"A faithful friend is a sturdy shelter; he who finds one finds a treasure."
This is so very, very true. I am so blessed that in the small community parish that I belong to, I have several friends. And actually, not just friends, but truly "faith filled" friends. Many years ago, we were relatively new to our church and I was relatively new to marriage and motherhood. I was feeling overwhelmed and lonely. In an attempt to meet some other women from our new church, I joined a women's Bible study. That was where I first started to meet these women. At the time I was pregnant with Isaac and anxious about the upcoming labor and delivery of the newest member to our young family. They reached out to me and although we had really just met, they organized about 2 weeks worth of meals to be brought to our house after we got home from the hospital. It was then that I started to feel like I was a part of something a little bit bigger than myself.
Over the years our little group of friends slowly started to grow and so did our kids. It was then that we had our first official "Tea." We were a small group of about 5 women with a houseful of kids. We decided that we would get together at my house after all of the school-aged kids left for school and we would enjoy a cup of tea. It was so much fun. Not only did we grow in our friendships, but our kids formed bonds as well. Our little parish was starting to feel like a family. Over the years, our group has grown and our friendships have strengthened. We have been there through pregnancies (many, many pregnancies lol!) and nursing babies. We have sent our children to school and cheered on each other's kids as they played sports and performed in concerts. We have been there as our kids have graduated and headed off to college. We have been there for each other through illness such as cancer, and surgeries. We have seen each other through the loss of parents and grandparents, the loss of jobs, heck even the the loss of sanity. We have cried with each other for our children and our marriages. We have been together through divorce and dating. We have shared books and music and laughs, so many laughs. But the most important thing that we share, and I believe it is the reason that our friendships continue to grow, is faith. We share a deep faith. We pray for one another. We lift one another up in prayer in a way that only a true "Friend in Faith" can.
Over the years "tea" has changed somewhat.

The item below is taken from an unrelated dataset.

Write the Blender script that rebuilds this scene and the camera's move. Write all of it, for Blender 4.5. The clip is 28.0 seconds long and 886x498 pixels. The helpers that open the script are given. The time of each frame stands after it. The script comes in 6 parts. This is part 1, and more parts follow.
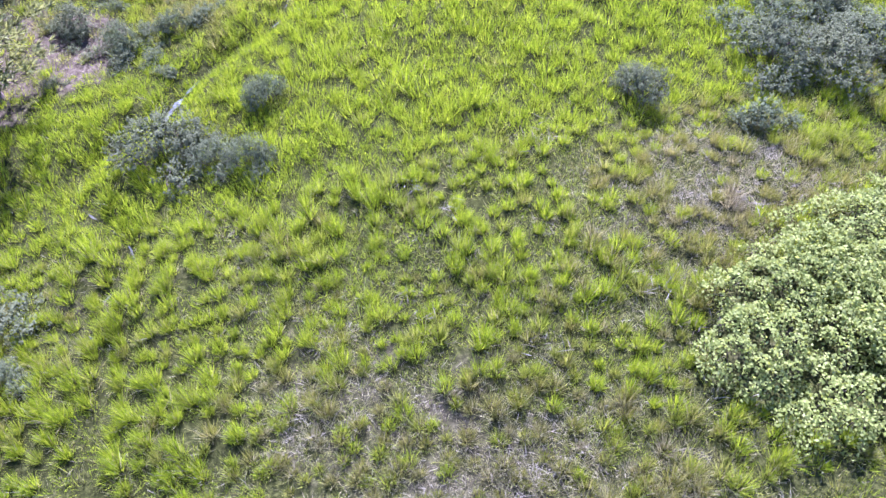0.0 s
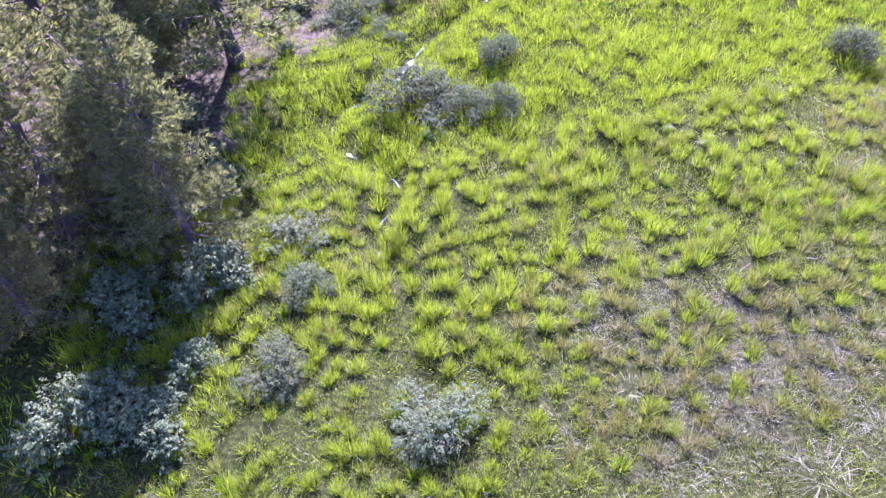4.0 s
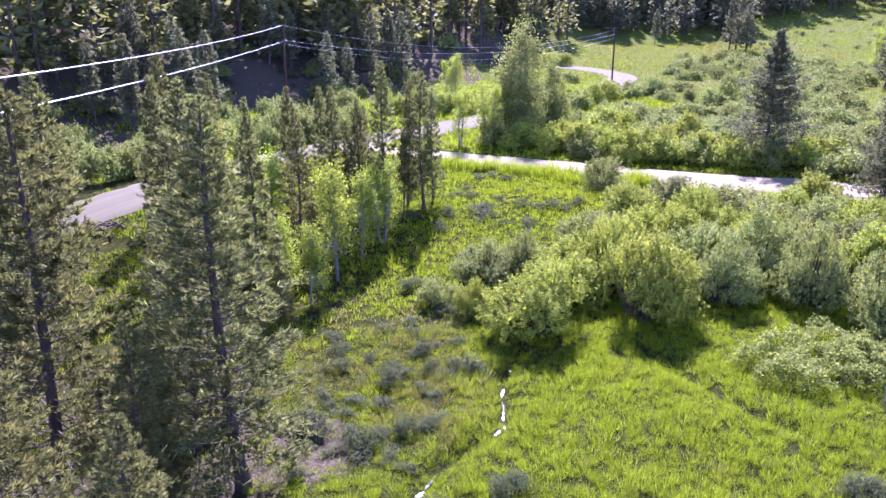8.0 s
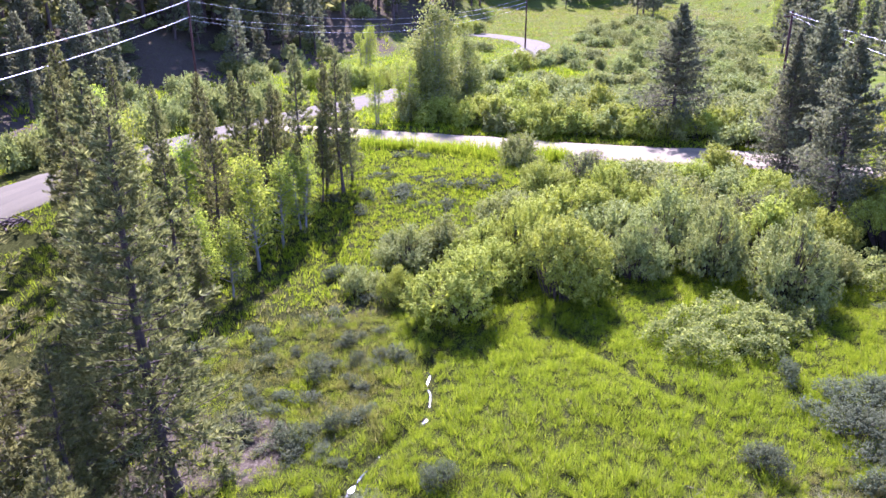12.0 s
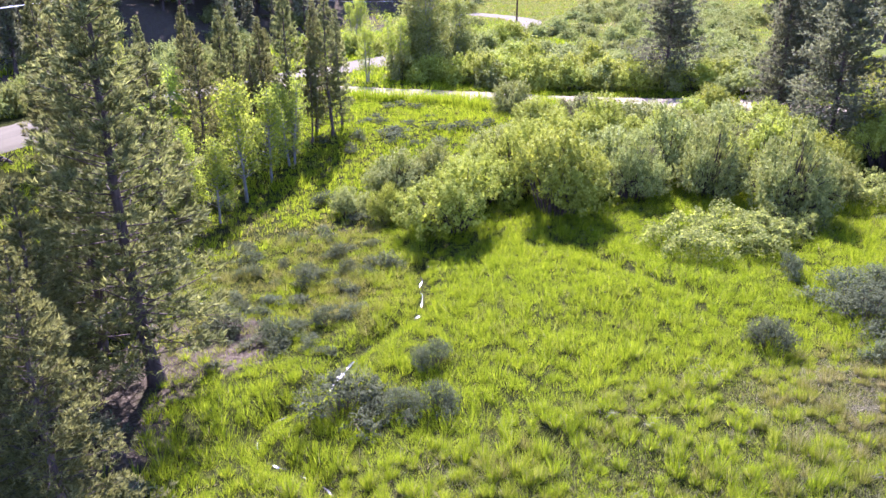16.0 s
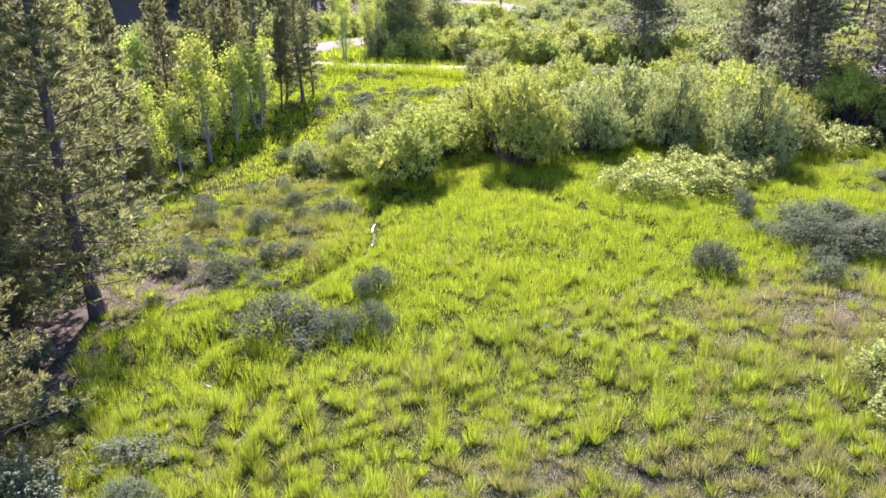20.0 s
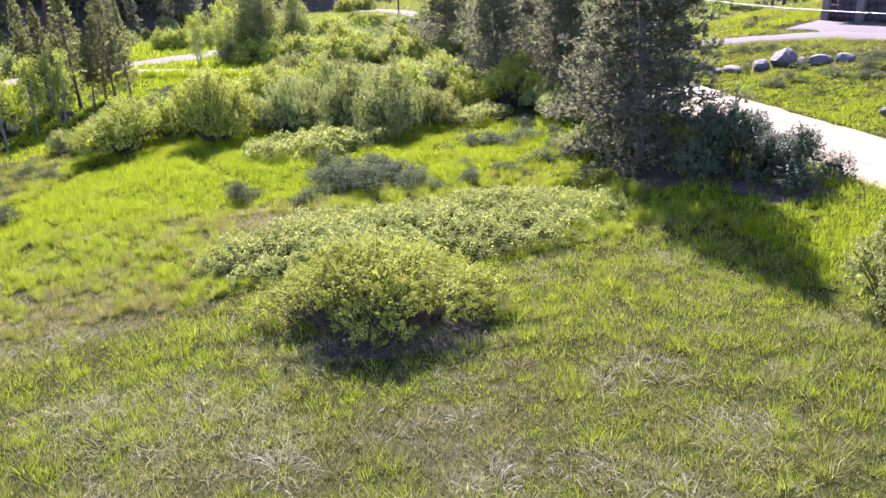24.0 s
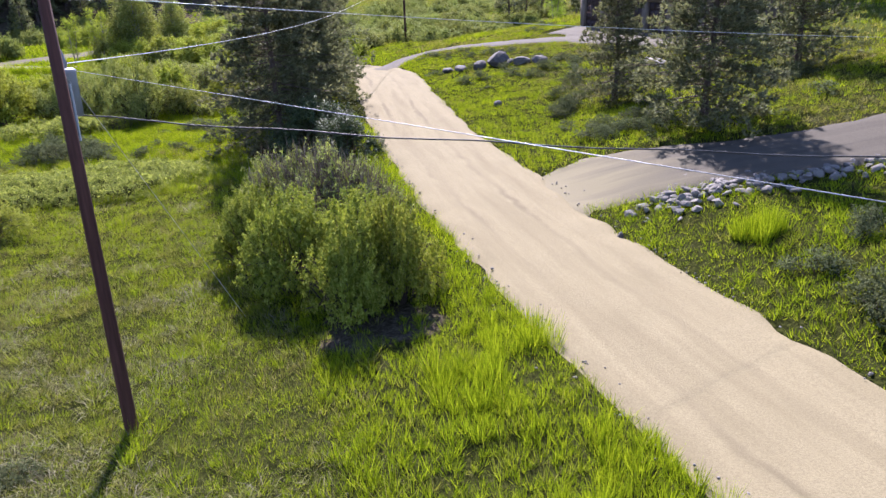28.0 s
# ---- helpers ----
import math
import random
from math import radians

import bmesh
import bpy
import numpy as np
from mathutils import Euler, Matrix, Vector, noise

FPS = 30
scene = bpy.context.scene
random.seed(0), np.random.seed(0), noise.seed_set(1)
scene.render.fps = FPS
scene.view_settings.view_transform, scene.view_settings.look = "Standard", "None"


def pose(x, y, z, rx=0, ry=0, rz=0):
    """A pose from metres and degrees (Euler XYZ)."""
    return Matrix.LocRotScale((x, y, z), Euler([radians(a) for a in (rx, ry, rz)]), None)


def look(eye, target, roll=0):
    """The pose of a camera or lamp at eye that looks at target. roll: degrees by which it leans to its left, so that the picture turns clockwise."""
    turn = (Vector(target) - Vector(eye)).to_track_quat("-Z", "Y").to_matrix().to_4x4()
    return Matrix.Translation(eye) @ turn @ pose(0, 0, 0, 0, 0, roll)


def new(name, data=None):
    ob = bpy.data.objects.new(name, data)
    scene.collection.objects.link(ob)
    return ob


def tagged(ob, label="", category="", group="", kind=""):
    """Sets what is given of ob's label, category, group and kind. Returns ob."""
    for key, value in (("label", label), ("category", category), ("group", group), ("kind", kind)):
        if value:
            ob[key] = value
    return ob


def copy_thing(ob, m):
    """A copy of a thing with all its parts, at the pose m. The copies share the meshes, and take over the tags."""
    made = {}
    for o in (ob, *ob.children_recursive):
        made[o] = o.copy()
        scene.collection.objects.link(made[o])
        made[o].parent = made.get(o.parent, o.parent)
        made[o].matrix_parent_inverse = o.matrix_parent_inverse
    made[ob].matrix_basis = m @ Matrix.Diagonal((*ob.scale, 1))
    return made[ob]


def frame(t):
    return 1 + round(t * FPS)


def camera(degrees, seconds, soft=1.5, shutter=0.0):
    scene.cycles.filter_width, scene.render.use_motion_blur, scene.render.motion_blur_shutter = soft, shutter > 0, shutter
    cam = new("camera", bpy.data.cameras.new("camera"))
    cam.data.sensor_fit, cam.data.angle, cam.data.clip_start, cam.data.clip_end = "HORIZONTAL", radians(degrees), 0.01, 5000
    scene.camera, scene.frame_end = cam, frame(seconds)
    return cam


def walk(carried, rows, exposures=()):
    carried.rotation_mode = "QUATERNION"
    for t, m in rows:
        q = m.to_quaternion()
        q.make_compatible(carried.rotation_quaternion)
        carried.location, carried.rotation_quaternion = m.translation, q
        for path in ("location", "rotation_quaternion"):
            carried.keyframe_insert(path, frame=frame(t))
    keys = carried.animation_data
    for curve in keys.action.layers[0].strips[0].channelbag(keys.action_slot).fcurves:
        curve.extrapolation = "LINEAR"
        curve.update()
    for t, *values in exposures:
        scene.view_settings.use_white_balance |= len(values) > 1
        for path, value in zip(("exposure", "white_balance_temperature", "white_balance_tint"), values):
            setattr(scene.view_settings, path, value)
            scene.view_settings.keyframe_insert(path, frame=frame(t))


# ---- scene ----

We use to meet at least once a month, sometimes twice a month. But time has moved on and now instead of a houseful of kids there are only a couple that aren't in school. Due to jobs and just the regular insanity of life we are only able to get together every few months now. But when we do there are many things that are the same. We still can't actually finish a conversation. We tend to go off on a million tangents. We still drink obscene amounts of tea and coffee. We always have way too much food. And when everyone leaves, I always wonder why we have waited so long to get together again.
We have also added a new twist on tea by having the evening version of tea called "Girls' Night. It is basically the same thing, except instead of coffee and tea, we have wine, lots and lots of wine (and beer for Lisa). We always have a ton of food. And we always, always laugh. No matter what is going on, we take the time to get together and just be stupid and silly and we laugh. There are few things as healing as laughing with your FIFs. When you can laugh together, despite all of the chaos that life throws at you, those little cracks on your heart that threaten to spread and just break you down, well, those cracks start to heal.
We had a Girls' Night last night and I wasn't going to go. I have so much to do here to get the house ready to sell, that I was going to stay home. But then I looked around and realized that everything would be here tomorrow. ( It was also pointed out to me several times by my girls!lol) The thing is, well, I won't be here. In a few short months, I will be moving to Ohio. I know that my FIFs will always be my girls. I know that, but I also know that it will be different. I was looking around at my friends and I started to get very choked up. I know that this move is God's Will for my family and I am in. I really am. But I am going to miss my FIFs terribly. I don't know what Steubenville will have for me. I hope that I can meet a few special people to become friends with. But I know that no matter what, nobody will take the place of my FIFs in my heart.